Many have speculated about Abrams’ plans following her narrow loss to Republican Brian Kemp in an election mired in claims of voter suppression. Some leading Democrats have reportedly been urging her to consider a potential bid for the Senate in 2020 or another run at the Georgia governor’s seat in 2022. Were she to join the Democratic fray for the White House, she’d be part of an already busy field of candidates vying to replace President Donald Trump.
CNN hosted a trio of town halls.
The news network has been hosting a series of town hall-style events with some of the more notable (or controversial) candidates who have launched presidential bids or declared their intentions to seek the White House in 2020. In Austin, CNN hosted a three-hour back-to-back event Sunday with Rep. Tulsi Gabbard (D-Hawaii), former Rep. John Delaney of Maryland and Mayor Pete Buttigieg ofSouth Bend, Indiana.
While Gabbard had a few interesting things to say about Syrian leader Bashar Assad, Buttigieg was widely hailed as the top performer of the night. Many praised his nonpolitical style, and he saw the single-biggest fundraising day of his campaign on Monday. CNN noted he raised around $600,000 in the 24-hour period after the event.
Elizabeth Warren made Facebook (even more?) mad.
Sen. Elizabeth Warren (D-Mass.) used her time at SXSW to defend a newly unveiled proposal to break up some of the world’s largest tech companies, including Amazon, Google and Facebook.
“My view on this is it’s a little like baseball,” Warren said at the event, according to reports. “You can be an umpire, a platform, or you can own teams, that’s fine. But you can’t be an umpire and own teams.”
She later addressed criticism that the move would affect the tech world, noting: “This only affects tech monopolists. Less monopoly profits? Boo-hoo.”
The proposal led to a bizarre public relations blunder at Facebook, which deleted several campaign ads from Warren’s presidential account that touted the proposal. The company quickly reversed its decision amid criticism from Warren herself and said it was in the process of restoring them Monday evening.

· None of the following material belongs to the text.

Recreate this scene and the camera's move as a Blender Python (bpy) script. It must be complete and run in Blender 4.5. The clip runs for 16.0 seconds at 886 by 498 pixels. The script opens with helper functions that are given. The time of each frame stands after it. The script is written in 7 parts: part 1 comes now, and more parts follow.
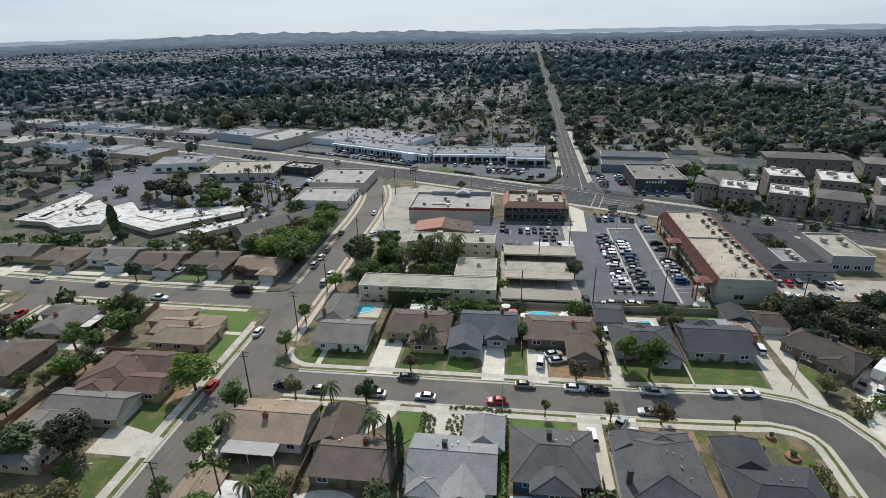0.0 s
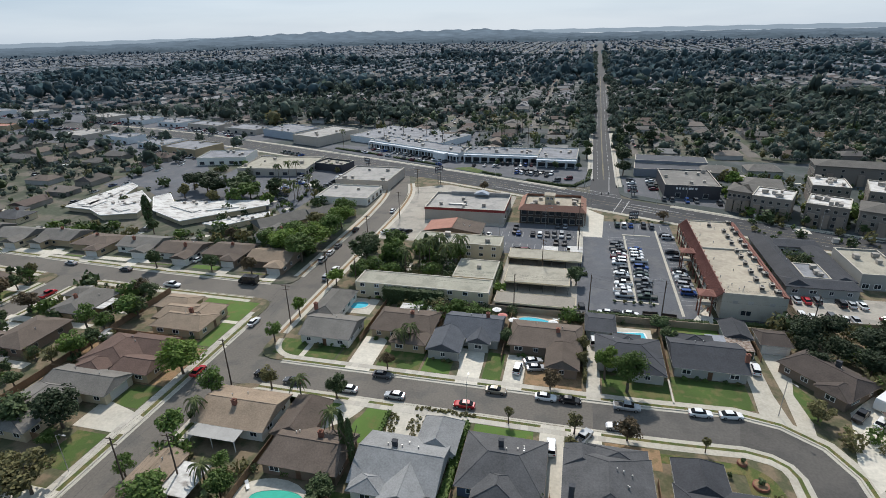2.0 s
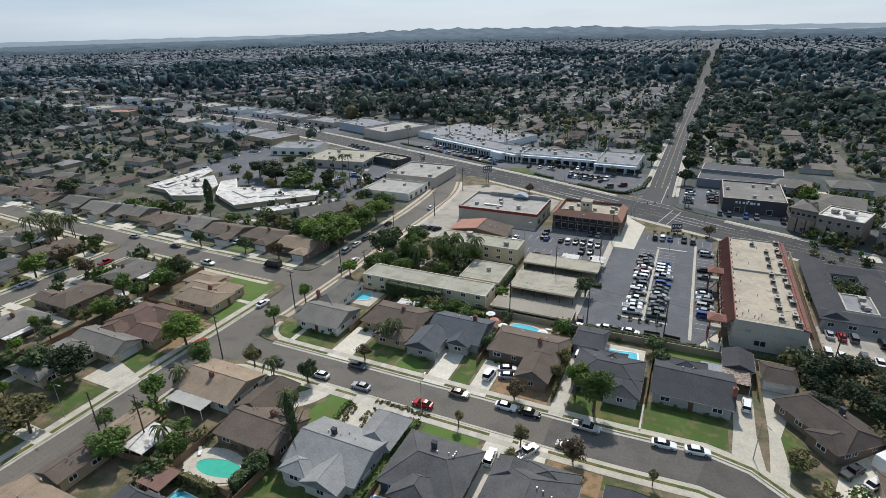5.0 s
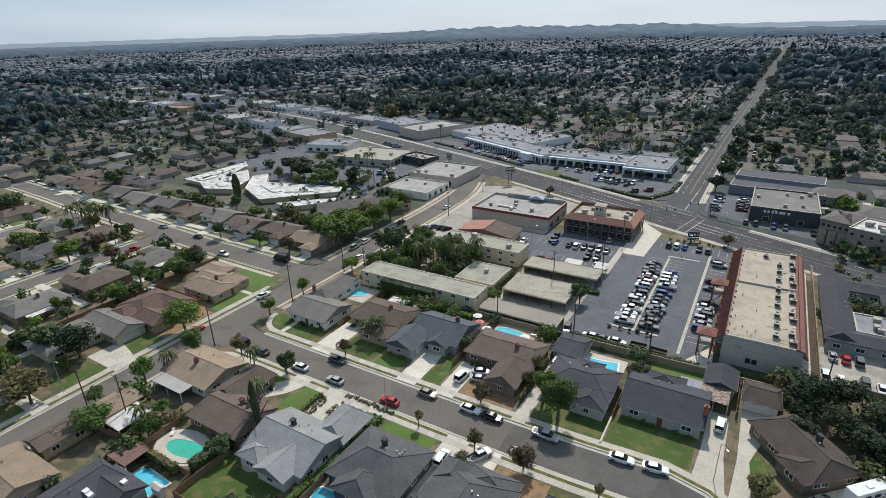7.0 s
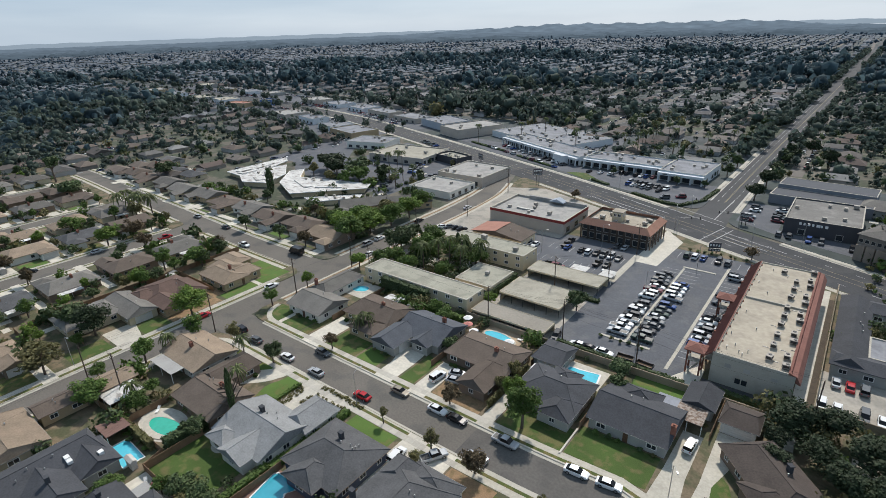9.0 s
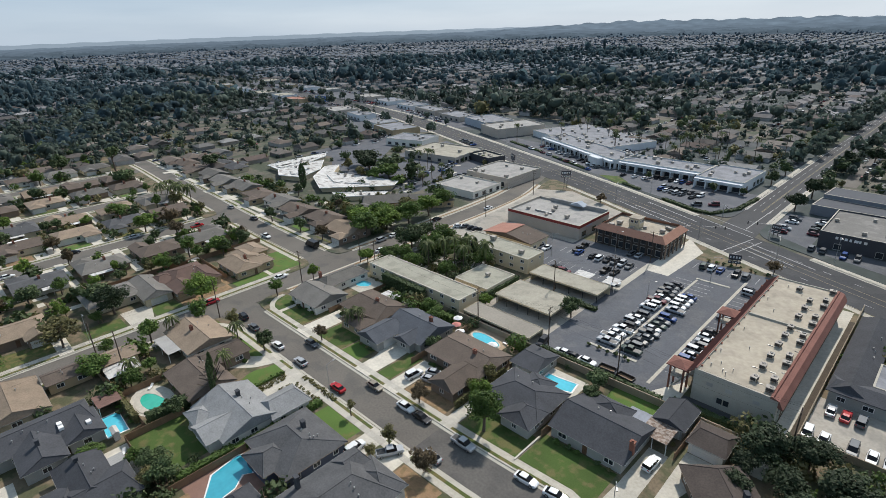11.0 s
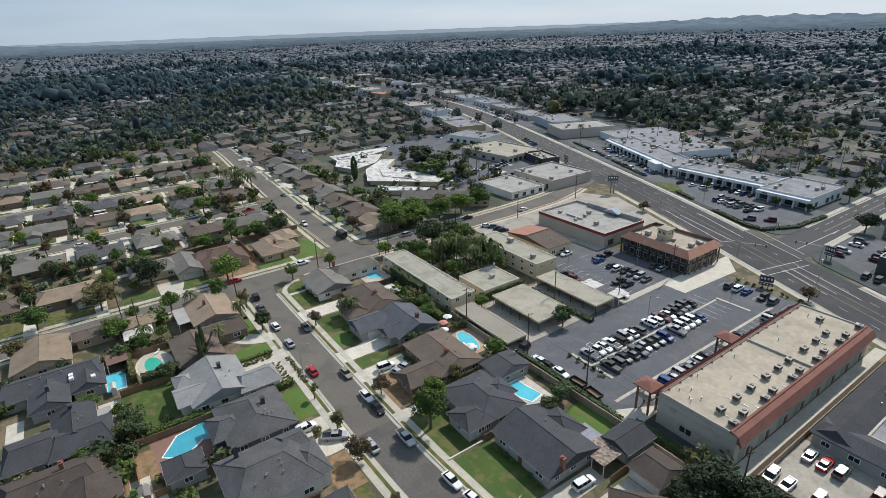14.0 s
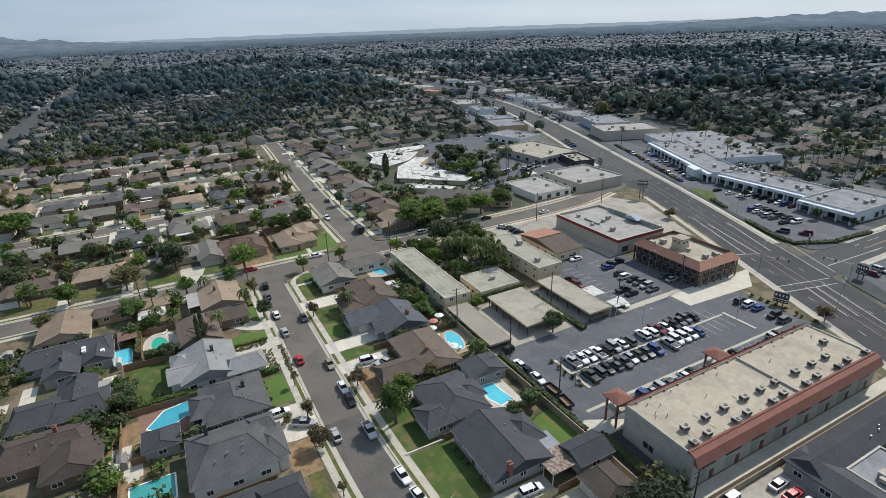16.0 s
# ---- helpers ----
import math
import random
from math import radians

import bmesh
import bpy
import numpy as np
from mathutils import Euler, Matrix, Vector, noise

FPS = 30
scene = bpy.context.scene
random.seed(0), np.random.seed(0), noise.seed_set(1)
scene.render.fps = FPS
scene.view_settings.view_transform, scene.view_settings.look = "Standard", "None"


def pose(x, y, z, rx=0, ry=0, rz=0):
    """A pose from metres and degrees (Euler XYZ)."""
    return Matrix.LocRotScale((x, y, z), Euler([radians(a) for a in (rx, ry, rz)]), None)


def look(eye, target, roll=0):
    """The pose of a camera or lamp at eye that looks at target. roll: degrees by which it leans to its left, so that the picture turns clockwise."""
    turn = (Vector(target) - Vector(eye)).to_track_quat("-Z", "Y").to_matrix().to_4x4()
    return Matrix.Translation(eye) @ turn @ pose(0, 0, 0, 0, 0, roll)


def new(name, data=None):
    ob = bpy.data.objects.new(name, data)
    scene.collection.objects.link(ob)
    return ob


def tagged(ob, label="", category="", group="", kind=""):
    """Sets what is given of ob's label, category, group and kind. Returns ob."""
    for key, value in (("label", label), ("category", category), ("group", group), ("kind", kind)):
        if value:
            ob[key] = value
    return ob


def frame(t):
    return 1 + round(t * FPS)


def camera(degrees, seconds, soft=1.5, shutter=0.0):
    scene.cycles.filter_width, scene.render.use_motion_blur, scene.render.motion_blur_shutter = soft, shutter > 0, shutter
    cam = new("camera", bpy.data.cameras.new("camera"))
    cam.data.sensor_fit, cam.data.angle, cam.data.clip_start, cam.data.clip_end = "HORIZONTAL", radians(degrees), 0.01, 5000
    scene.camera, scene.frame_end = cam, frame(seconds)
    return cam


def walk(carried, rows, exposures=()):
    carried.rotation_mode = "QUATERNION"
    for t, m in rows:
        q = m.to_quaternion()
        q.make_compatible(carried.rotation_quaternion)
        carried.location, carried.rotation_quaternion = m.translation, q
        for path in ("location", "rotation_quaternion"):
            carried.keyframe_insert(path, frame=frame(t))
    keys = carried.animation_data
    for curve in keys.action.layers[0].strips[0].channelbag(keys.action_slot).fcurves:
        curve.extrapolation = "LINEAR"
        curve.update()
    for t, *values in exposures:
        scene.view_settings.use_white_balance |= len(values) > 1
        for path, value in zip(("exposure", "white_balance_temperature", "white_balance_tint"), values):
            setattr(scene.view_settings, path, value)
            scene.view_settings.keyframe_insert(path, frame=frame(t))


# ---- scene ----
import itertools

cam = camera(79.06, 16.0, soft=0.85)
EXPOSURE = -0.14
METRES, EYE, TILT, LEAN, TURN = 145.35, 75.0, 0.0, 0.0, 8.4
ROWS = [
    (0.0, 0.0000, 0.0000, 0.0000, -1.19, -22.53, 1.14),
    (0.5, 0.0308, -0.0002, 0.0007, 0.34, -22.53, 1.20),
    (1.0, 0.0612, 0.0008, 0.0011, 1.86, -22.53, 1.18),
    (1.5, 0.0923, 0.0023, 0.0012, 3.61, -22.52, 1.24),
    (2.0, 0.1232, 0.0043, 0.0015, 5.30, -22.52, 1.32),
    (2.5, 0.1536, 0.0074, 0.0018, 6.97, -22.53, 1.31),
    (3.0, 0.1840, 0.0112, 0.0021, 8.79, -22.54, 1.29),
    (3.5, 0.2142, 0.0165, 0.0025, 10.51, -22.55, 1.26),
    (4.0, 0.2439, 0.0223, 0.0026, 12.47, -22.55, 1.22),
    (4.5, 0.2737, 0.0284, 0.0030, 14.43, -22.56, 1.21),
    (7.0, 0.4205, 0.0711, 0.0076, 22.37, -22.62, 1.48),
    (7.5, 0.4498, 0.0828, 0.0090, 23.88, -22.62, 1.56),
    (8.0, 0.4788, 0.0952, 0.0101, 25.54, -22.64, 1.62),
    (8.5, 0.5070, 0.1079, 0.0106, 27.37, -22.65, 1.58),
    (9.0, 0.5354, 0.1214, 0.0117, 29.18, -22.66, 1.65),
    (11.5, 0.6711, 0.2025, 0.0158, 37.81, -22.74, 1.80),
    (12.0, 0.6967, 0.2210, 0.0163, 39.62, -22.75, 1.84),
    (12.5, 0.7215, 0.2401, 0.0170, 41.32, -22.78, 1.86),
    (13.0, 0.7457, 0.2596, 0.0179, 43.16, -22.80, 1.86),
    (13.5, 0.7701, 0.2802, 0.0186, 44.94, -22.80, 1.90),
    (14.0, 0.7935, 0.3009, 0.0189, 46.72, -22.81, 1.89),
    (14.5, 0.8164, 0.3227, 0.0198, 48.60, -22.82, 1.93),
    (15.0, 0.8385, 0.3451, 0.0208, 50.29, -22.81, 1.96),
    (15.5, 0.8601, 0.3679, 0.0213, 52.01, -22.83, 1.94),
    (16.0, 0.8810, 0.3919, 0.0226, 53.60, -22.84, 1.95),
]
walk(cam, [(t, pose(0, -0.7, EYE, TILT, LEAN, TURN) @ pose(METRES * x, METRES * y, METRES * z, 90 + pitch, roll, yaw)) for t, x, y, z, yaw, pitch, roll in ROWS],
     exposures=[(0.0, EXPOSURE, 6220, 10), (16.0, EXPOSURE, 6220, 10)])

# ---------------------------------------------------------------- sky and sun
SUN_EL, SUN_AZ = 47.0, -14.0
world = bpy.data.worlds.new("sky")
scene.world = world
world.use_nodes = True
wn = world.node_tree.nodes
sky = wn.new("ShaderNodeTexSky")
sky.sky_type = "NISHITA"
sky.sun_disc = False
sky.sun_elevation, sky.sun_rotation = radians(SUN_EL), radians(SUN_AZ)
sky.air_density, sky.dust_density, sky.ozone_density = 1.0, 0.3, 2.0
wn["Background"].inputs["Strength"].default_value = 0.11
veil = wn.new("ShaderNodeMix")
veil.data_type = "RGBA"
veil.inputs[0].default_value = 0.86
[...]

Beto O’Rourke watched a documentary of himself.
Potential Democratic candidate Beto O’Rourke was in Austin to watch the premiere of a film about his popular but unsuccessful bid to unseat Republican Sen. Ted Cruz in last year’s election.

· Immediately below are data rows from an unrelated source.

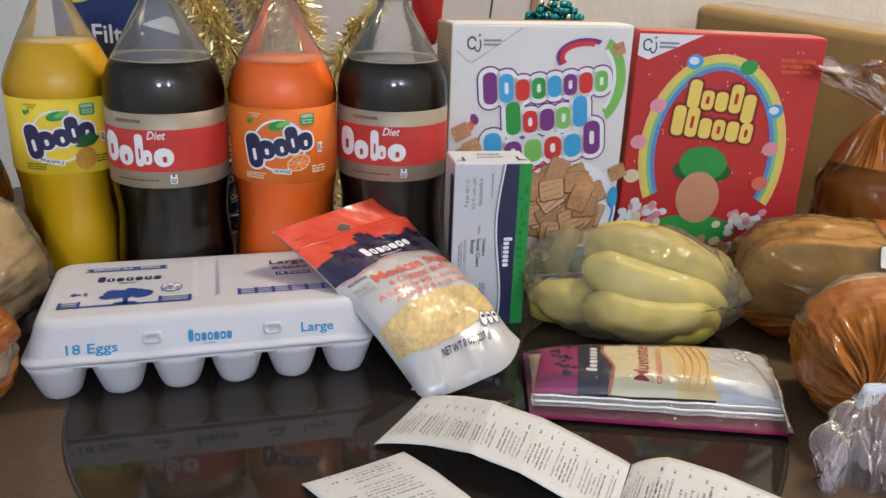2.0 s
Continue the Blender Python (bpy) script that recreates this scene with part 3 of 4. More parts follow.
p.bars(0.035, 0.137, 0.026, 0.002, 1, GREY, 2, -90).bars(0.0245, 0.096, 0.010, 0.003, 2, GREY, 2, -90)
p.bars(0.030, 0.030, 0.028, 0.006, 3, GREY, 2, -90).bars(0.016, 0.028, 0.024, 0.010, 5, GREY, 2, -90).bars(0.0065, 0.068, 0.030, 0.002, 1, GREY, 2, -90)
p.build("front_print", th, flat_map(Matrix.Identity(4)))
p = Print(22)
p.text("FIRST", W / 2, 0.030, 0.022, NAVY, 1, 180, 0.0042).text("QUALITY", W / 2, 0.019, 0.026, NAVY, 1, 180, 0.0042)
for x, q in ((0.007, 1), (W - 0.007, -1)):
    p.rect(x, 0.008, 0.008, 0.002, NAVY, 1).rect(x + 0.003 * q, 0.014, 0.002, 0.012, NAVY, 1)
p.build("end_print", th, lambda u, v, o: Vector((u, v, H + 0.0006 + o)))
p = Print(23)
p.poly([(0.030, 0.001), (D - 0.001, 0.001), (D - 0.001, H - 0.012), (0.030, H - 0.012)], NAVY, 1).blocks(0.039, 0.055, 0.030, 0.007, [low] * 7, [PALE], 2, -90, gap=0.2)
p.build("side_print", th, lambda u, v, o: Vector((-o, D - u, v)))

# ---- egg carton ----
FOAM = mat("white_foam", (0.56, 0.55, 0.575), 0.42, vary=0.02, scale=200, bump=0.06, bump_scale=500, sss=0.1)
EGG = thing("egg_carton", pose(-0.308, 0.607, 0, 0, 0, 16.6), "white foam carton of eighteen large eggs, closed", "egg carton")
LEN, DEP, RIM, TOP = 0.271, 0.146, 0.036, 0.0665
bm = bmesh.new()


def ring_at(inset_f, inset, z, r):
    w, d = LEN - 2 * inset, DEP - inset_f - inset
    return [(LEN / 2 + x, inset_f + d / 2 + y, z) for x, y in rounded(w, d, r, 6)]


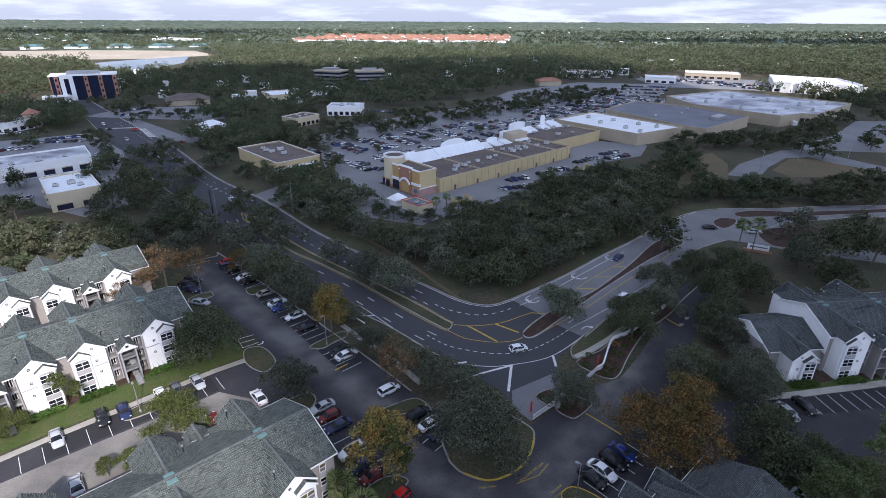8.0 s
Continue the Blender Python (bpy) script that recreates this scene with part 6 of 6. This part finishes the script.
flat("road", [(-237.5, 392), (-174, 320), (-100, 345), (-96, 356), (-170, 338), (-232, 398)], 0.068, M_OLDROAD, "cross street at the traffic lights", "road")
flat("field", [(66, 216), (78, 257.7), (110.6, 282.3), (143.9, 300.4), (140.4, 275.4), (119.9, 235), (91.6, 222.5), (75.3, 233.2)], 0.05, M_FIELD, "brown dry field beside the shops", "field")
flat("bare_ground", [(-880, 1120), (-540, 1210), (-420, 1040), (-480, 960), (-720, 900)], 0.3, M_SAND, "wide pale sand of a building site", "bare ground")
flat("pond", [(-538.6, 866.4), (-508.2, 932.8), (-453.4, 1011), (-403.8, 872.6), (-407.4, 797.9), (-428.9, 748.8), (-475.6, 778.4)], 0.35, M_WATER, "still retention pond reflecting the sky", "pond")

parked_row(*[(13.6, 229.7), (30.3, 234.8)], 136, 0.95, 2.8)
parked_row(*[(15.8, 241.9), (29.7, 247.6)], 136, 0.6, 2.8)
parked_row(*[(48.2, 263.8), (61.8, 255.6)], 100, 0.9, 2.8)
parked_row(*[(75.4, 282.1), (92.9, 292.2)], 136, 0.9, 2.8)
parked_row(*[(78, 293.4), (92.5, 302.8)], 136, 0.8, 2.8)
parked_row(*[(-294.1, 346), (-276.9, 349.7)], 100, 0.9, 2.9)
parked_row(*[(-267.3, 318.8), (-228.7, 326.8)], 100, 0.85, 2.9)
parked_row(*[(-260.3, 300.5), (-247.1, 308.8)], 100, 0.8, 2.9)
parked_row(*[(-300.6, 406.5), (-270.8, 376.3)], 20, 0.9, 2.9)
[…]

O’Rouke received a standing ovation at the screening of “Running With Beto” and addressed the historic nature of his campaign, but he failed to nail down any firm pledges on 2020.

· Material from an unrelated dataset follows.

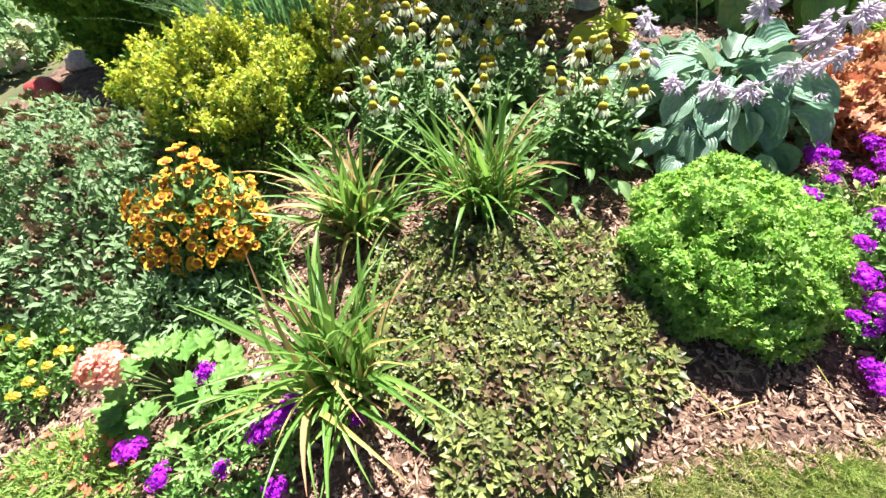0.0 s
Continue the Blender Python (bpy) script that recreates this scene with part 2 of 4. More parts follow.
L_DOG = leaf_mat("variegated dogwood leaf", (0.2, 0.36, 0.16), (0.34, 0.5, 0.23), 0.45, 0.54, margin=(0.82, 0.79, 0.57), edge=0.54)
L_GRASS = leaf_mat("blue switch-grass blade", (0.1, 0.27, 0.12), (0.33, 0.52, 0.25), 0.45, 0.4)
L_CEDAR = leaf_mat("cedar spray", (0.07, 0.2, 0.022), (0.25, 0.45, 0.07), 0.6, 0.42, gloss=0.2)
L_GOLD = leaf_mat("golden shrub leaf", (0.34, 0.52, 0.03), (0.6, 0.72, 0.06), 0.45, 0.5)
L_DARK = leaf_mat("dark shrub leaf", (0.13, 0.3, 0.045), (0.33, 0.52, 0.12), 0.45, 0.48, gloss=0.3)
L_SED = leaf_mat("grey-green bushy leaf", (0.17, 0.3, 0.12), (0.37, 0.5, 0.28), 0.6, 0.42, gloss=0.25)
P_SEED = leaf_mat("spent brown flower head", (0.11, 0.075, 0.04), (0.27, 0.2, 0.11), 0.8, 0.15)
L_GER = leaf_mat("geranium leaf", (0.14, 0.3, 0.06), (0.25, 0.42, 0.11), 0.55, 0.36, single=True)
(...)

“There are so many candidacies, so many leaders,” O’Rourke said. “We got to be part of this amazing thing in Texas over the last two years, and it continues.”
The Houston Chronicle noted the former congressman said he wished he “had more to give” reporters about his 2020 prospects. “I want to make sure I do it the right way. I’ve got to be on the timeline that works for my family and for the country.”
Howard Schultz is still mulling but had a bad time.
The former Starbucks CEO still hasn’t formally launched a bid for the White House as an independent candidate, but Howard Schultz still seems to be testing waters that appear increasingly frigid, according to the Daily Beast.
At a SXSW panel with NBC’s Dylan Byers, Schultz questioned if reports that he was unpopular were true and slammed some of the Democratic Party’s biggest firebrands, saying, “You can’t try to solve one extreme with another.”
“They love the country. They have their core beliefs. But you have to ask them, is any of this possible?” Schultz said of Ocasio-Cortez and Warren. “The vast majority of Americans are not going to embrace socialism.”
He later reiterated his past statements that he would do “nothing to re-elect Donald Trump” but said he still planned to “play” out his potential candidacy.
Amy Klobuchar and Julian Castro campaigned as normal.
Sen. Amy Klobuchar (D-Minn.) and former Housing and Urban Development Secretary Julian Castro appeared at campaign-style interviews during the festival and spoke about a bevy of policy proposals.
Klobuchar addressed the comb incident (“It was me sort of doing a mom thing”), and Castro said he was a “progressive,” but neither made any headline-grabbing comments that have propelled them to the front of the increasingly growing pack of candidates.